**THE EXERCISE**: Set the listing down again in full, word for word, with the pictures left out.

**SUPPLIED DATA**:
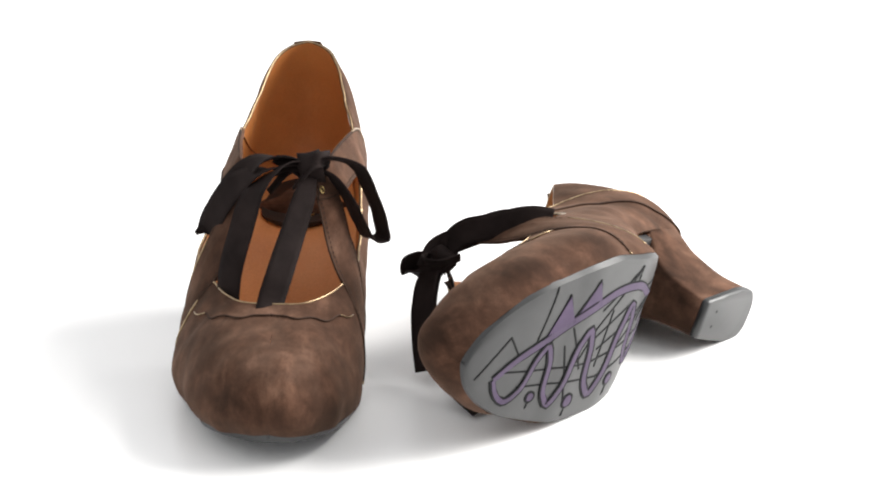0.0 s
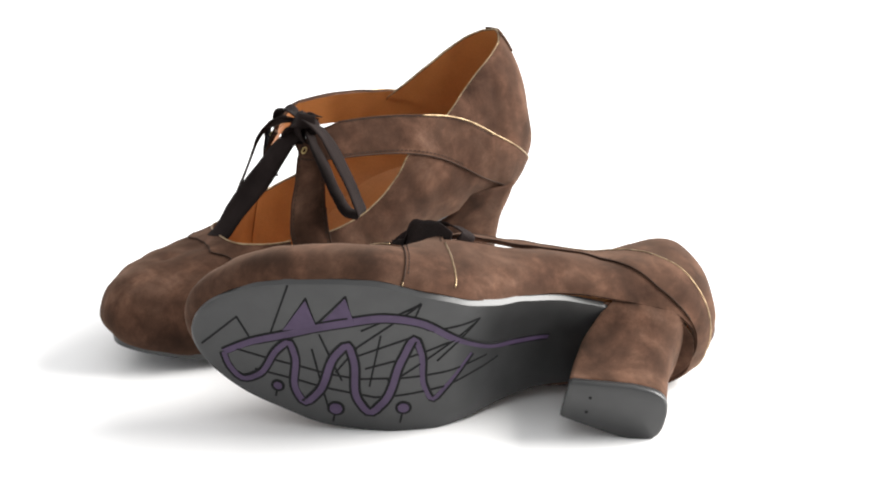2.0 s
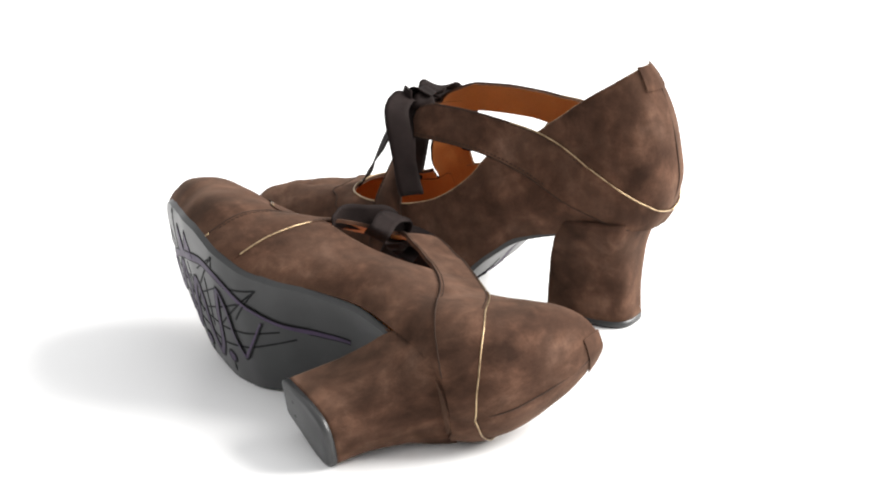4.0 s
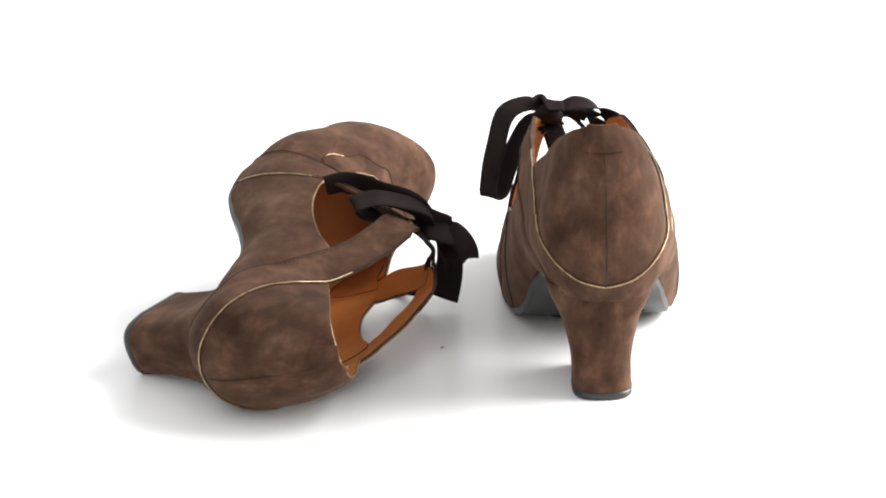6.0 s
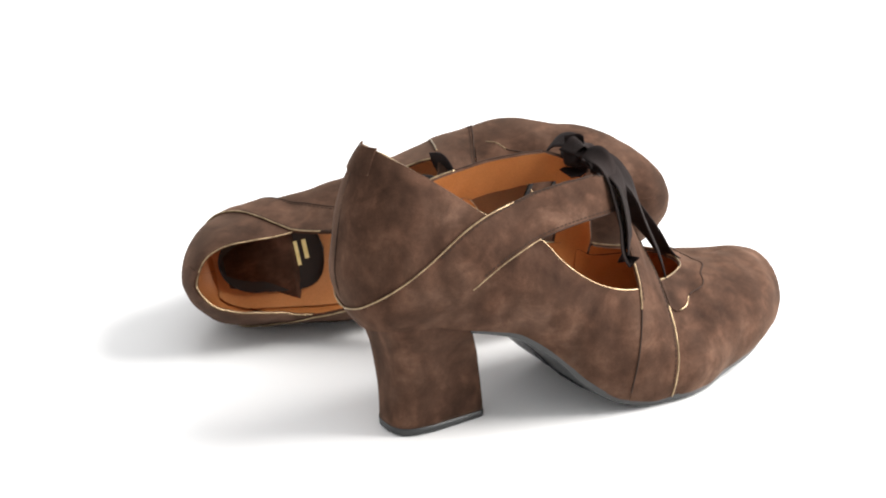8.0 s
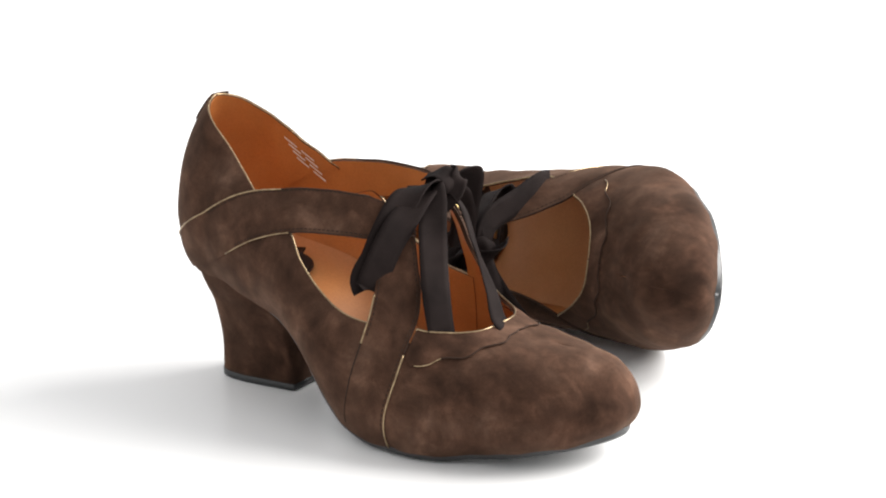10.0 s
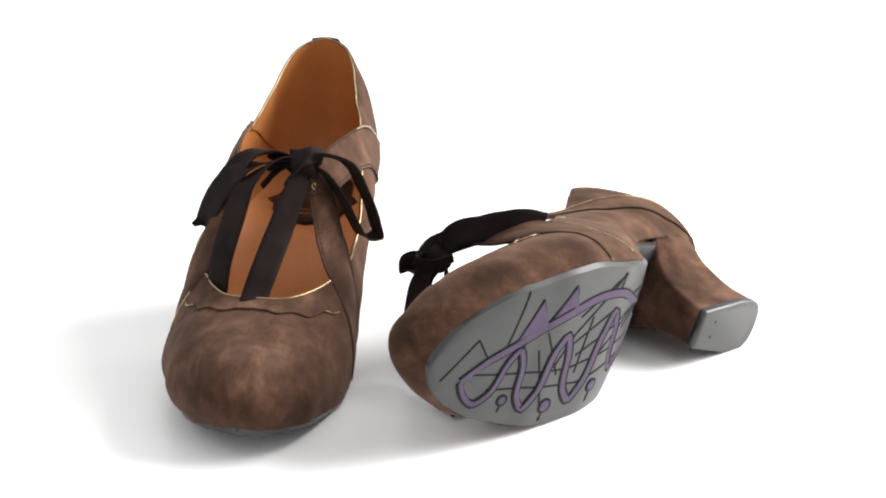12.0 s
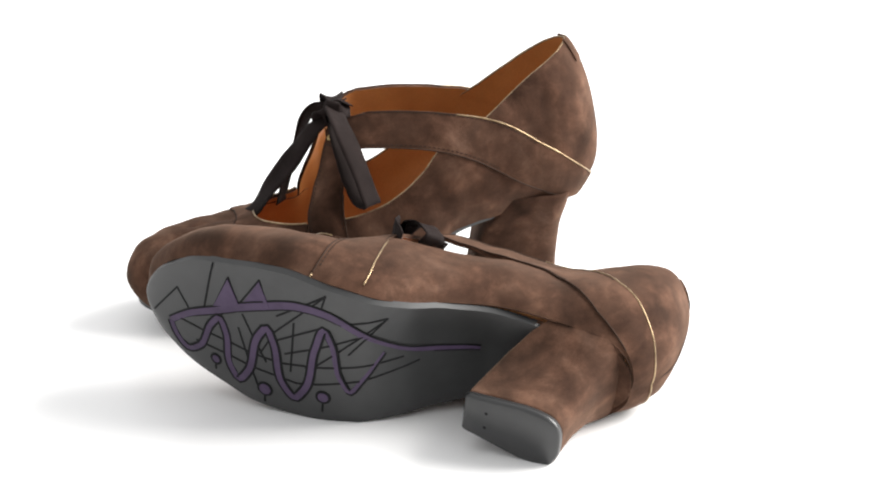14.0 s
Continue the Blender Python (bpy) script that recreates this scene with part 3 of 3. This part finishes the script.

**EXPECTED OUTPUT**:
0.0 s
2.0 s
4.0 s
6.0 s
8.0 s
10.0 s
12.0 s
14.0 s
Continue the Blender Python (bpy) script that recreates this scene with part 3 of 3. This part finishes the script.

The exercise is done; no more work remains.